There Are No Libertarians in a Bank Failure

The collapse of the Silicon Valley Bank may be a bigger deal than I first realized. As I live far from Silicon Valley I had never heard of this bank before. Here’s a basic explanation of what happened:

On Friday, regulators took over Silicon Valley Bank, a 40-year-old institution known for lending to tech startups, seizing all deposits. Earlier in the week the company had announced emergency measures in order to preserve its liquidity, leading to a customer bank run. On Friday, the Federal Deposit Insurance Corporation took control of the insolvent bank. CNBC called it “the largest U.S. banking failure since the 2008 financial crisis and the second-largest ever.” Thousands of tech companies are now scrambling to figure out what this means for their future. The bank liked to brag that nearly half of all venture-capital funded startups had accounts there. $250,000 is insured by the F.D.I.C. But that’s not much of a comfort to a company like Roku, the creator of a popular digital media player, which had nearly $500 million in the bank, according to an SEC filing.

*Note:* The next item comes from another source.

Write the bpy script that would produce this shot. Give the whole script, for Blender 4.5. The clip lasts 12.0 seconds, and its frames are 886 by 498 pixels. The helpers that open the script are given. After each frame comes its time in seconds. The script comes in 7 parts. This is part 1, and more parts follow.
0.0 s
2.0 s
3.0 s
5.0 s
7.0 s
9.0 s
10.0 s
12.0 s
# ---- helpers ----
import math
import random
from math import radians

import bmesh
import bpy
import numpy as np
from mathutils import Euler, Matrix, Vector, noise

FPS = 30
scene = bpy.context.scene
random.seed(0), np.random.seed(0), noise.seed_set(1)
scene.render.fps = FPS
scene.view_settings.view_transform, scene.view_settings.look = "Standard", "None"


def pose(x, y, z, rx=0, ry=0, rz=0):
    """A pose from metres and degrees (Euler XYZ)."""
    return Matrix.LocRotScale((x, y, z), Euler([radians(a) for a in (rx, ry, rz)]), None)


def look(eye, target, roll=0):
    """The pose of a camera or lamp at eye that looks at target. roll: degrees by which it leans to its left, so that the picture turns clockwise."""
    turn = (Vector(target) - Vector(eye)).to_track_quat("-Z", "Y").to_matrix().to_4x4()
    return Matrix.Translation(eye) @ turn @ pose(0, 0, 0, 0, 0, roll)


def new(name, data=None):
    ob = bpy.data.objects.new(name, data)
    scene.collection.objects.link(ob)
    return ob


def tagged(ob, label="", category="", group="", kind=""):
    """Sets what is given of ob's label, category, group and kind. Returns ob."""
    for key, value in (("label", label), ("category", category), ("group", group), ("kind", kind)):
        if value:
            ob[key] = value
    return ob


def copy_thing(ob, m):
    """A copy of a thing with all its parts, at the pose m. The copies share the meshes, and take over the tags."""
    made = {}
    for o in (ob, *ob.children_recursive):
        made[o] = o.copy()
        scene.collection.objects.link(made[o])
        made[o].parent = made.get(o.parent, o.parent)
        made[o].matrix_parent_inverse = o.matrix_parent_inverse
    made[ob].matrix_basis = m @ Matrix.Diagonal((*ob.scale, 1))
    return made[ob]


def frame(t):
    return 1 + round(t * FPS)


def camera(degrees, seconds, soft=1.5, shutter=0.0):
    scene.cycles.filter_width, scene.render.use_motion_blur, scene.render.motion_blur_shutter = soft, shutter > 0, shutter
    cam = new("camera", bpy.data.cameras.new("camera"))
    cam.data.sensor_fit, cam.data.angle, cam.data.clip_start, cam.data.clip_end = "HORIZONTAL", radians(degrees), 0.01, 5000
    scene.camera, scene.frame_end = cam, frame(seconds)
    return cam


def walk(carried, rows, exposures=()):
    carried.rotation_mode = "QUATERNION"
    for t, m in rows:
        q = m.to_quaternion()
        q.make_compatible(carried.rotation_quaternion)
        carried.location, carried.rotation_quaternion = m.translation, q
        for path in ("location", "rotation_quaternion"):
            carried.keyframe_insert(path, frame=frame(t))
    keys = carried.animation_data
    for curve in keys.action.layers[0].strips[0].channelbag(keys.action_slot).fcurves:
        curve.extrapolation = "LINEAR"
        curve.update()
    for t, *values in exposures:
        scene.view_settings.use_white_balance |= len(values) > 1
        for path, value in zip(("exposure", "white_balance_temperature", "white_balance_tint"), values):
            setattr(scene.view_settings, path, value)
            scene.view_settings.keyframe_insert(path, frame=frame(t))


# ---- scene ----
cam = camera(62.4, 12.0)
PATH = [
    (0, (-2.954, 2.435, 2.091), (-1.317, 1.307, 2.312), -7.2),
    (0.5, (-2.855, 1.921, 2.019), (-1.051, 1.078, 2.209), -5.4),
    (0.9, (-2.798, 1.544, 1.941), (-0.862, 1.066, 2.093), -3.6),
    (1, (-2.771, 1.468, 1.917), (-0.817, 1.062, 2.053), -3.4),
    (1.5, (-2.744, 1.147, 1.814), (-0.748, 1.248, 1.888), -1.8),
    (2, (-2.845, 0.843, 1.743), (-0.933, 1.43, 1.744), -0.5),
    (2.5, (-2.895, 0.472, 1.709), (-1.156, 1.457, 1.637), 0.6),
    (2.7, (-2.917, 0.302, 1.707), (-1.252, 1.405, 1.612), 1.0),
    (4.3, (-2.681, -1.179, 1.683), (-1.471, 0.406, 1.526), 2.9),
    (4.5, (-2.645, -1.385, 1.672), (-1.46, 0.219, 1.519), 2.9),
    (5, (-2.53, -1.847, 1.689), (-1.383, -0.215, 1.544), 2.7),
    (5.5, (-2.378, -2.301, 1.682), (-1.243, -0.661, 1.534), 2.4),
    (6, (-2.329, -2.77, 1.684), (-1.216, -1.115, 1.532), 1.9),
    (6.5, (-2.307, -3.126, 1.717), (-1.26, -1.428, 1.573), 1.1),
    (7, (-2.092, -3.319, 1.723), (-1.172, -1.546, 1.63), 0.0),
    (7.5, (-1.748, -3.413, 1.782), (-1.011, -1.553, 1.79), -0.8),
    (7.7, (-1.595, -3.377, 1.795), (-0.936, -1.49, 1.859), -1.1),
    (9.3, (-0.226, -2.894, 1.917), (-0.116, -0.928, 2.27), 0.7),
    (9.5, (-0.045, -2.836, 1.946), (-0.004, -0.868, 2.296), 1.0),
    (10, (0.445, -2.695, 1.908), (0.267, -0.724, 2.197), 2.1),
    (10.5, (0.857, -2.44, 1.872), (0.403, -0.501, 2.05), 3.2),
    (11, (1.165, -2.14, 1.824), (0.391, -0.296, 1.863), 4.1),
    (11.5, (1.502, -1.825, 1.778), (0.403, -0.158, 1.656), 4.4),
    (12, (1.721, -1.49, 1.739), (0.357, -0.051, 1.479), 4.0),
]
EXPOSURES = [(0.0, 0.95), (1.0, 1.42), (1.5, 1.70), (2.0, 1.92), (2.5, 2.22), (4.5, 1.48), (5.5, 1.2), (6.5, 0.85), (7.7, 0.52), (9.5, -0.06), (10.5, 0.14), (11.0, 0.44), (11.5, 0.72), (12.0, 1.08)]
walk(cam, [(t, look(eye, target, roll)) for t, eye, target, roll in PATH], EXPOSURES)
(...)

On the other hand, a company called CAMP that sells toys and play spaces used it for a sales promo:

l hope CAMP gets its money back. Here’s some more background:

The regulation that was put in place for the nation’s biggest banks after the financial crisis includes stringent capital requirements, which means they must have a certain amount of reserves for moments of crisis, as well as stipulations about how diversified their businesses must be.

But Silicon Valley Bank and others its size do not have the same regulatory oversight. In 2018, President Donald J. Trump signed a bill that lessened scrutiny for many regional banks. Silicon Valley Bank’s chief executive, Greg Becker, was a strong supporter of the move. Among other things, it changed requirements for the amount of cash that these banks had to keep on their balance sheets to protect against shocks.

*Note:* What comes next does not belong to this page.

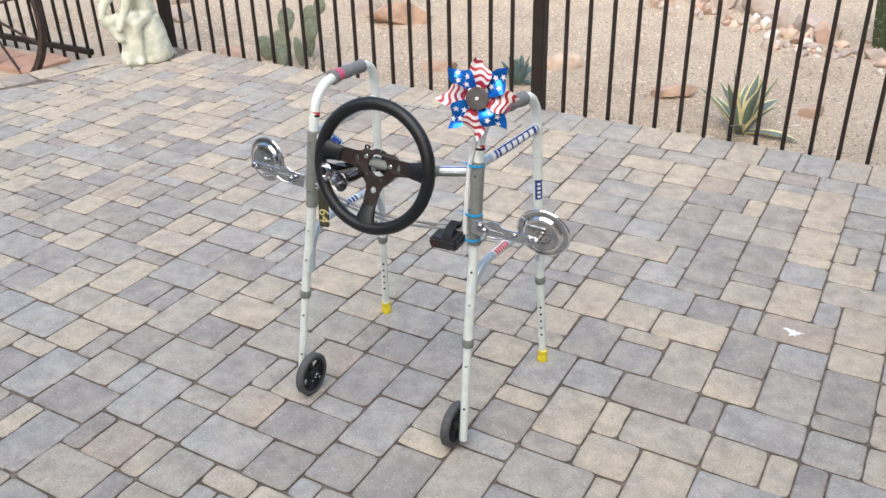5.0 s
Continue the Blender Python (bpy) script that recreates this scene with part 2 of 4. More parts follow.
STATUE = material("cast_stone", (0.66, 0.66, 0.55), 0.9, vary=0.14, scale=22, bump=0.5, bump_scale=80, dirt=(0.36, 0.40, 0.29), dirt_scale=14, dirt_amount=0.8)
PAD = material("prickly_pear_skin", (0.18, 0.22, 0.17), 0.65, vary=0.25, scale=25, dirt=(0.28, 0.24, 0.14), dirt_scale=12, dirt_amount=0.4)
SPINE = material("pale_spines", (0.55, 0.48, 0.34), 0.7)
LEAF = material("agave_leaf", (0.17, 0.22, 0.185), 0.5, vary=0.2, scale=30)
LEAF_EDGE = material("cream_leaf_margin", (0.80, 0.73, 0.42), 0.5, vary=0.12, scale=30)
BLUE_LEAF = material("blue_agave_leaf", (0.14, 0.21, 0.20), 0.55, vary=0.18, scale=30)
CACTUS = material("barrel_cactus_skin", (0.05, 0.068, 0.03), 0.7, vary=0.25, scale=30)
GLASS = bpy.data.materials.new("clear_lamp_glass")
GLASS.use_nodes = True
GLASS.node_tree.nodes["Principled BSDF"].inputs["Transmission Weight"].default_value = 1.0
GLASS.node_tree.nodes["Principled BSDF"].inputs["Roughness"].default_value = 0.08


# ---- mesh helpers ----
def to_mesh(name, bm, mats, smooth=True):
    bmesh.ops.recalc_face_normals(bm, faces=bm.faces)
    me = bpy.data.meshes.new(name)
    bm.to_mesh(me)
    bm.free()
    for m in mats if isinstance(mats, (list, tuple)) else [mats]:
        me.materials.append(m)
    if smooth:
        for p in me.polygons:
            p.use_smooth = True
        me.set_sharp_from_angle(angle=radians(38))
    return me


def part(name, bm, mats, parent, label="", smooth=True):
    ob = new(name, to_mesh(name, bm, mats, smooth))
    ob.parent = parent
    return tagged(ob, label) if label else ob


def thing(name, label, category, at=(0, 0, 0), group="", kind=""):
    ob = new(name)
    ob.location = at
    ob.empty_display_size = 0.05
    return tagged(ob, label, category, group, kind)


def solid(name, bm, mats, label, category, group="", kind="", smooth=True):
    return tagged(new(name, to_mesh(name, bm, mats, smooth)), label, category, group, kind)


def spline(pts, n=6):
    """A Catmull-Rom line through the points."""
    p = [Vector(q) for q in pts]
    p = [2 * p[0] - p[1]] + p + [2 * p[-1] - p[-2]]
    out = []
    for i in range(1, len(p) - 2):
        for k in range(n):
            t = k / n
            a, b, c, d = p[i - 1], p[i], p[i + 1], p[i + 2]
            out.append(0.5 * (2 * b + (c - a) * t + (2 * a - 5 * b + 4 * c - d) * t * t + (3 * b - a - 3 * c + d) * t ** 3))
    return out + [p[-2]]


def sweep(bm, pts, r, seg=14, cap=True, mat=0, flat=1.0):
    """A tube of radius r (a number, or one for each point) along the points."""
    pts = [Vector(p) for p in pts]
    rs = r if isinstance(r, (list, tuple)) else [r] * len(pts)
    side, rings = None, []
    for i, p in enumerate(pts):
        d = (pts[min(i + 1, len(pts) - 1)] - pts[max(i - 1, 0)]).normalized()
        if side is None:
            side = d.orthogonal().normalized()
        side = (side - d * side.dot(d)).normalized()
        up = d.cross(side)
        rings.append([bm.verts.new(p + rs[i] * (math.cos(2 * math.pi * k / seg) * side + flat * math.sin(2 * math.pi * k / seg) * up)) for k in range(seg)])
    for a, b in zip(rings, rings[1:]):
        for k in range(seg):
            bm.faces.new((a[k], a[(k + 1) % seg], b[(k + 1) % seg], b[k])).material_index = mat
    if cap:
        bm.faces.new(rings[0][::-1]).material_index = mat
        bm.faces.new(rings[-1]).material_index = mat
    return bm


def tube(pts, r, seg=14):
    return sweep(bmesh.new(), pts, r, seg)


def lathe(profile, m=Matrix(), seg=32, bm=None, mat=0):
    """A turned shape: (radius, height) pairs about the z axis of m."""
    bm = bm or bmesh.new()
    rings = []
    for r, h in profile:
        if r < 1e-6:
            rings.append([bm.verts.new(m @ Vector((0, 0, h)))])
        else:
            rings.append([bm.verts.new(m @ Vector((r * math.cos(2 * math.pi * k / seg), r * math.sin(2 * math.pi * k / seg), h))) for k in range(seg)])
    for a, b in zip(rings, rings[1:]):
        for k in range(seg):
            j = (k + 1) % seg
            f = [a[0], b[j], b[k]] if len(a) == 1 else [a[k], a[j], b[0]] if len(b) == 1 else [a[k], a[j], b[j], b[k]]
            if len(a) > 1 or len(b) > 1:
                bm.faces.new(f).material_index = mat
    return bm


def block(size, m=Matrix(), bevel=0.002, bm=None, seg=2, mat=0):
    """A box with rounded edges."""
    own = bmesh.new()
    bmesh.ops.create_cube(own, size=1, matrix=Matrix.Diagonal((*size, 1)))
    if bevel:
        bmesh.ops.bevel(own, geom=own.edges[:], offset=bevel, segments=seg, affect="EDGES", clamp_overlap=True)
    own.transform(m)
    for f in own.faces:
        f.material_index = mat
    if bm is None:
        return own
    me = bpy.data.meshes.new("tmp")
    own.to_mesh(me)
    own.free()
    bm.from_mesh(me)
    bpy.data.meshes.remove(me)
    return bm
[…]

The financial sector guys cannot learn. They always think they’re smarter than the last financial sector guys who screwed up and caused a meltdown. But they aren’t. Anyway, I understand the fallout of this on other financial institutions has been mixed.

Word is that Peter Thiel had many millions in Silicon Valley Bank but pulled it all out last week at the first sign of trouble, and that’s what precipitated the run on the bank.

Matt Levine writes at Bloomberg that part of SVB’s problem was that it had a lot of its assets in fixed-rate bonds rather than in loans, which means rising interest rates really messed it up. The bank was buying fixed-rate bonds with money on deposit because the tech startup companies it catered to had lots of cash from equity investors and didn’t need loans. I’m sure that’s an oversimplification of the situation, but that’s how I understand it. Banks usually profit from higher interest rates, because they raise the interest rates on loans. But SVB was stuck with long-term fixed-rate bonds, and the market rate of the bonds was going down. At the same time, the startup clients were withdrawing deposits to keep their companies afloat during a slow time for IPOs.

Anyway, on Wednesday the bank sold almost all of its securities, some $21 billion worth, at a $1.8 billion loss. Then the bank tried to sell $2.25 billion in new shares, but failed. Then Theil pulled his money out and told all his clients to pull their money out. SVB was done for.

There’s been much snickering about all the Silicon Valley libertarians who hate government regulation but now want the feds to bail out Silicon Valley Bank. Just as there are no atheists in a foxhole, perhaps there are no libertarians in a bank failure.